Alongside the SD-WAN disclosures, Cisco recently patched a separate high-severity vulnerability in Unified Communications Manager, tracked as CVE-2026-20230 and carrying a CVSS score of 8.6. Cisco confirmed that proof-of-concept exploit code for this flaw is now publicly available. No active exploitation has been confirmed at the time of writing, but the public availability of working PoC code shortens the window considerably before real-world attempts begin.
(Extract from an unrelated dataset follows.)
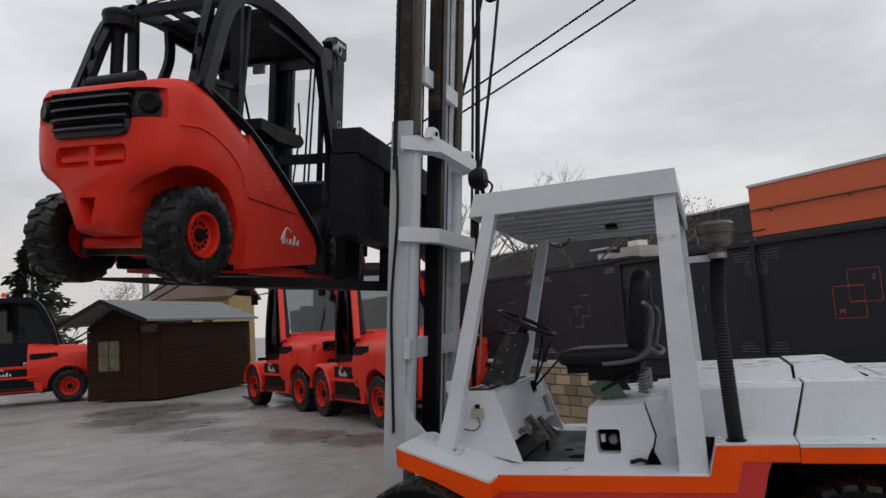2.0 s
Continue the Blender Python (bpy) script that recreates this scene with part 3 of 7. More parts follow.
def om_forklift():
    lift = root("forklift", "large white forklift with orange and red stripes carrying another forklift", "forklift")
    # counterweight
    rings = [[(2.40, -0.62, 0.24), (2.66, -0.66, 0.24), (2.93, -0.44, 0.24), (2.93, 0.44, 0.24), (2.66, 0.66, 0.24), (2.40, 0.62, 0.24)],
             [(2.10, -0.82, 0.36), (2.69, -0.88, 0.36), (3.02, -0.46, 0.36), (3.02, 0.46, 0.36), (2.69, 0.88, 0.36), (2.10, 0.82, 0.36)],
             [(x, y, 0.857) for x, y in PLAN]]
    arch = [(1.60, 0.05), (1.70, 0.20), (1.84, 0.74), (1.89, 0.90), (1.95, 0.935), (2.55, 0.935), (2.68, 0.878), (2.72, 0.80), (2.865, 0.62), (2.865, 0.05)]
    cw = part("counterweight", loft(rings), CAST, lift, "dark grey cast counterweight", bevel=0.012)
    slots = []
    for zc, hh in ((0.735, 0.135), (0.525, 0.115)):
        slots.append(prism(rounded(0.36, hh, hh * 0.48, 6, 0.015, zc), 2.55, 3.2, "x"))
    cut(cw, *slots, prism(arch, -1.2, -0.52), prism(arch, 0.52, 1.2))
    part("tow_pin", cyl((2.90, 0.02, 0.44), (2.90, 0.02, 0.80), 0.018, n=10), STEEL, lift)
    part("slot_lining", bx(2.50, 2.56, -0.3, 0.3, 0.4, 0.85), HOLLOW_SHADE, lift)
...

Organizations running Cisco UCM should apply available patches without delay.


Key Takeaways

  • CVE-2026-20245 is a high-severity (CVSS 7.8) command injection and privilege escalation flaw in Cisco Catalyst SD-WAN Manager with no patch or direct mitigation currently available.
  • Exploitation requires netadmin access, but attackers can acquire that access by first exploiting CVE-2026-20182 (CVSS 10.0) or CVE-2026-20127, both of which are already under confirmed active exploitation.
  • In confirmed exploitation cases, attackers successfully pushed configuration changes to SD-WAN edge devices, demonstrating meaningful network-wide impact beyond the management server.
  • Threat actor UAT-8616 has been linked to exploitation of related SD-WAN vulnerabilities dating back to at least 2023, indicating sustained, deliberate targeting of this platform.
  • CVE-2026-20245 is the seventh actively exploited Cisco SD-WAN vulnerability in 2026, confirming a concentrated and ongoing threat campaign against this product line.
  • Canadian organizations running Cisco SD-WAN in enterprise, government, or critical infrastructure environments should audit logs for IoCs in /var/log/scripts.log, apply CVE-2026-20182 patches, and remove management interfaces from public internet exposure immediately.
  • A separate Cisco UCM flaw, CVE-2026-20230 (CVSS 8.6), now has publicly available PoC exploit code and should be patched urgently before active exploitation begins.

What You Should Do Now

  1. Audit SD-WAN Manager logs immediately. Review /var/log/scripts.log every Cisco Catalyst SD-WAN Manager system for the suspicious script execution patterns, Cisco published in its advisory. Pay particular attention to entries referencing unexpected file uploads or script execution from home directory paths. This log check can reveal whether exploitation has already occurred in your environment.
  2. Confirm CVE-2026-20182 patches are fully applied. Ensure all SD-WAN software updates released on May 14, 2026, addressing CVE-2026-20182, are deployed across every affected system. These patches remove the primary unauthenticated entry point that precedes CVE-2026-20245 exploitation in the attack chain.
  3. Remove SD-WAN Manager interfaces from public internet exposure. Any Cisco Catalyst SD-WAN Manager management interface reachable from the public internet must be isolated behind a firewall or VPN without delay. Cisco explicitly named internet exposure as a heightened risk factor for active exploitation.
  4. Restrict netadmin privileges through least-privilege access controls. Audit all accounts holding netadmin-level access on SD-WAN Manager systems. Reduce this group to the minimum required, enforce multi-factor authentication on all administrative sessions, and review recent login activity for anomalies.
  5. Review edge device configurations against known-good baselines. Cisco confirmed that attackers used CVE-2026-20245 to push configuration changes to connected edge devices in verified cases. Compare current edge device configurations against trusted baselines and investigate any unauthorized changes, even those that appear minor.
  6. Assess PIPEDA reporting obligations if compromise indicators are found. Canadian organizations that identify IoCs matching the patterns Cisco published should involve their privacy officer or legal counsel immediately to determine whether a security safeguard breach assessment and potential reporting obligation arise under PIPEDA.
  7. Patch Cisco UCM for CVE-2026-20230 without waiting. Apply available patches for CVE-2026-20230 in all Unified Communications Manager deployments. Public PoC exploit code is already in circulation, which significantly reduces the time before active exploitation is likely. Do not wait for confirmed in-the-wild reports before acting.